I have to admit, I never knew why bundt cake pans have the tube in the middle of the pan until I read Sumi von Dassow’s article in the Pottery Making Illustrated archives. Bundt cakes are shaped this way because it helps the cake cook evenly throughout! In case you’ve ever wanted to make your own custom bundt pan, I am excerpting from Sumi’s article in today’s post! Enjoy! –Jennifer Poellot Harnetty, editor.
A bundt pan is a type of tube cake pan, which I rarely see made out of clay. Perhaps because of the conical center opening it just doesn’t occur to a lot of potters to try this form, but it’s actually surprisingly fun and simple to make. While most recipes can be baked equally successfully in a loaf pan or a square or round cake pan, the purpose of the tube in the center isn’t merely decorative, it allows the cake to bake evenly from the center as well as the perimeter.
Yum! The only thing better than making pottery is using what you made in the kitchen. Sumi von Dassow shows you a different functional clay food project (along with a recipe) in In the Potter’s Kitchen, which is available in the Ceramic Arts Network Shop!
Throwing a Double-Walled Form
When throwing on the wheel, center 3 pounds of clay on a bat, and spread the centered mound out to about 8 inches across. Open the center all the way to the bat. Create a hole about 3 inches across in the center of the mound to create a donut shape (1). Wrap your hands over the sides, thumbs inside and fingers outside, to push down any clay that might have risen up around the opening and smooth the top of the donut. Now you can begin to open up the donut with your right thumb tip. You want to push your thumb tip into the donut pretty much as close to the center as you can. Create a channel in the donut (2), leaving only a ¼ inch of clay on the bottom—you won’t be able to trim a foot on the bundt pan. With your thumbs or fingertips, make the channel about 3 inches wide and flat across the floor.

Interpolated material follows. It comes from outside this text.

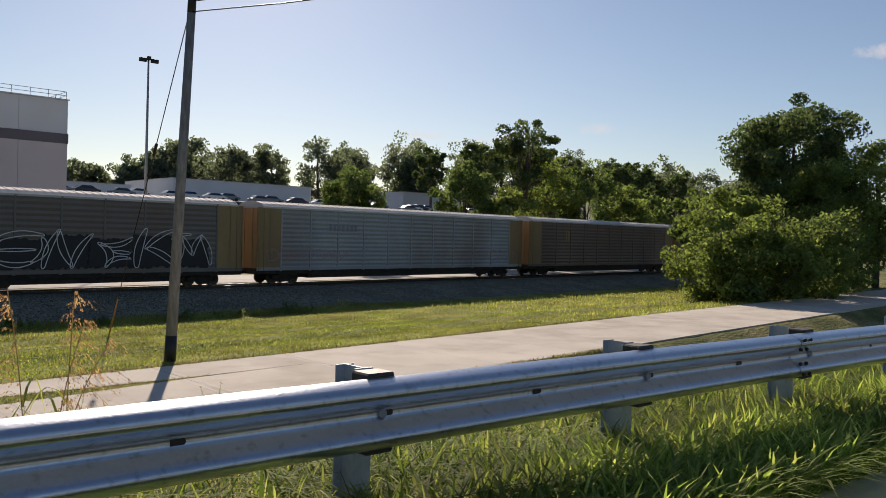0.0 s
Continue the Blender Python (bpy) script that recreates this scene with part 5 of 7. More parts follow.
# ---- beyond the track on the sunward side ----
def parked_car(x, y, col, heading=0.0):
    z = ground_z(x, y)
    t = thing("parked_car", "parked car in the far lot", "car", "parked cars", m=pose(x, y, z, 0, 0, heading))
    bm = bmesh.new()
    prism(bm, [(-2.2, 0.3), (2.2, 0.3), (2.25, 0.75), (1.3, 0.92), (0.7, 1.42), (-1.1, 1.45), (-1.75, 0.98), (-2.2, 0.9)], "y", -0.85, 0.85)
    part("body", bm, col, t, bevel=0.06)
    bm = bmesh.new()
    prism(bm, [(1.2, 0.95), (0.65, 1.36), (-1.05, 1.38), (-1.6, 1.0)], "y", -0.87, 0.87)
    part("side_glass", bm, GLASS, t)
    for wx in (-1.35, 1.35):
        for wy in (-0.88, 0.68):
            bm = bmesh.new()
            tube(bm, (wx, wy, 0.32), (wx, wy + 0.2, 0.32), 0.32, 12)
            part("tyre", bm, BLACKM, t)


def sunward():
    for b, label in (((77, 160, -3, 110, 185, 12.1), "long low white warehouse beyond the parking lot"), ((52, 165, -3, 70.5, 190, 10.3), "low grey building beyond the parking lot"), ((139, 162, -3, 160, 185, 12.9), "pale low building beyond the trees")):
        block("far_building", b, GREYWALL, WHITEM, label, None, 0.2)
    cols = [mat("car_paint_white", (0.7, 0.7, 0.7), 0.3), mat("car_paint_silver", (0.42, 0.43, 0.45), 0.3, 0.5), mat("car_paint_dark", (0.05, 0.05, 0.06), 0.3), mat("car_paint_grey", (0.22, 0.23, 0.25), 0.3, 0.3)]
    for i in range(24):
        parked_car(50 + 4.4 * i + rng.uniform(-0.6, 0.6), 139 + rng.uniform(-2, 8), cols[int(rng.integers(0, 4))], rng.uniform(-10, 10))
    patch("parking_lot", frange(40, 180, 5), [132, 136, 141, 146, 152], 0.06, ASPHALT, "far asphalt parking lot", "parking lot")
    for i in range(24):
        x = 46 + 3.2 * i + rng.uniform(-1, 1)
        shrub(x, 118 + rng.uniform(-4, 5), 1.35, 1.0, "round clipped shrub on the far bank", LEAF_WEED, 34, 70, 0.10)
    for i in range(5):
        shrub(100 + 7 * i, 84 + 3 * (i % 2), 3.0, 2.2, "low bright shrub beyond the track", LEAF_BRIGHT, 24, 40, 0.3)
    # tall light mast
    m = thing("light_mast", "tall dark floodlight mast", "light mast", m=pose(42.2, 90, ground_z(42.2, 90)))
    top = 20.6 - ground_z(42.2, 90)
    bm = bmesh.new()
    tube(bm, (0, 0, -0.5), (0, 0, top), 0.22, 10, 0.10)
    part("mast", bm, STEELGREY, m)
    bm = bmesh.new()
    tube(bm, (-0.9, 0, top), (0.9, 0, top), 0.06, 6)
    part("crossbar", bm, DARKSTEEL, m)
    for x in (-0.9, -0.45, 0.0, 0.45, 0.9):
        boxpart("floodlight", (x - 0.18, -0.3, top - 0.35 + (0.25 if x == 0 else 0), x + 0.18, 0.1, top + 0.05 + (0.25 if x == 0 else 0)), DARKSTEEL, m)


# ---- utility pole ----
def utility_pole():
    up = thing("utility_pole", "leaning weathered wooden utility pole with dark base", "utility pole")
    a, b = Vector((14.3, 20.95, -2.9)), Vector((14.12, 19.6, 8.05))
    bm = bmesh.new()
    tube(bm, a.lerp(b, 0.1), b, 0.165, 14, 0.115)
    part("pole", bm, WOODY, up)
    bm = bmesh.new()
    tube(bm, a, a.lerp(b, 0.1), 0.172, 14)
    part("base_wrap", bm, BLACKM, up, "black tarred base wrap")
    bm = bmesh.new()
    tube(bm, a.lerp(b, 0.955), a.lerp(b, 1.004), 0.12, 14)
    part("pole_top", bm, BLACKM, up)
    wires = thing("overhead_wires", "thin overhead wires and a guy wire", "wires")
    top = a.lerp(b, 0.985)
    for dz, e in ((0.0, Vector((20.6, -19.0, 8.9))), (-0.3, Vector((20.9, -19.0, 8.3)))):
        bm = bmesh.new()
        p0 = top + Vector((0, 0, dz))
        pts = [p0.lerp(e, f) - Vector((0, 0, 1.15 * 4 * f * (1 - f))) for f in (i / 10 for i in range(11))]
        path_tube(bm, pts, 0.018, 5)
        part("span_wire", bm, BLACKM, wires)
    bm = bmesh.new()
    g0, g1 = top, Vector((17.2, 33.5, -3.3))
    tube(bm, g0, g1, 0.016, 5)
    d = g1 - g0
    tube(bm, g0 + d * 0.33, g0 + d * 0.36, 0.05, 6)
    tube(bm, g0 + d * 0.40, g0 + d * 0.42, 0.06, 6)
    guy = part("guy_wire", bm, DARKSTEEL, wires)
    bm = bmesh.new()
    tube(bm, g0 + d * 0.845, g0 + d * 0.995, 0.035, 8)
    part("guy_guard", bm, mat("orange_guard_plastic", (0.50, 0.24, 0.08), 0.6, 0, 0.15, 3), guy, "orange plastic guard on the guy wire")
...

Now you want to pull up the tube in the center, before you pull up the outer wall, so you don’t risk damaging the outer wall trying to work on the tube. With your left hand inside the donut hole, pull the inner wall up, working to pull up as much clay as you can from the bottom (3). Collar this tube in slightly, creating a smooth curve inside the bundt pan. Remember, the tube needs to narrow continuously toward the top of the pan or the cake won’t drop out. Trim the rim of the tube with a needle tool, leaving it about 3 to 3½ inches tall.
Now you can finish the outside of the pan, pulling up the wall just as you would the wall of a bowl. Make sure to allow the wall to widen slightly as you bring it up, again thinking about how the cake needs to come out of the form (4). Tip: You want to make sure the inner surface of the bundt pan is a smooth curve (5), with no undercuts. Even strong throwing rings might cause a cake to stick. Use a wood tool or a metal-bladed tool to trim as much excess clay from around the base of the outer wall as you can. If you want to flute the pan, you need to make sure you don’t have any excess to trim away at the leather-hard stage.
Use a needle tool to trim the rim of the outer wall to be just slightly shorter than the tube, since you will need to turn the cake pan over to refine the exterior. You can check this by laying a ruler across the rim. However, be aware that a cake will climb the pan a bit more on the inside than the outside, so be careful not to make the tube too short. You’ll be fine if you just remember not to over fill the pan with cake batter! Finally, trim as much as you can from around the base of the wall.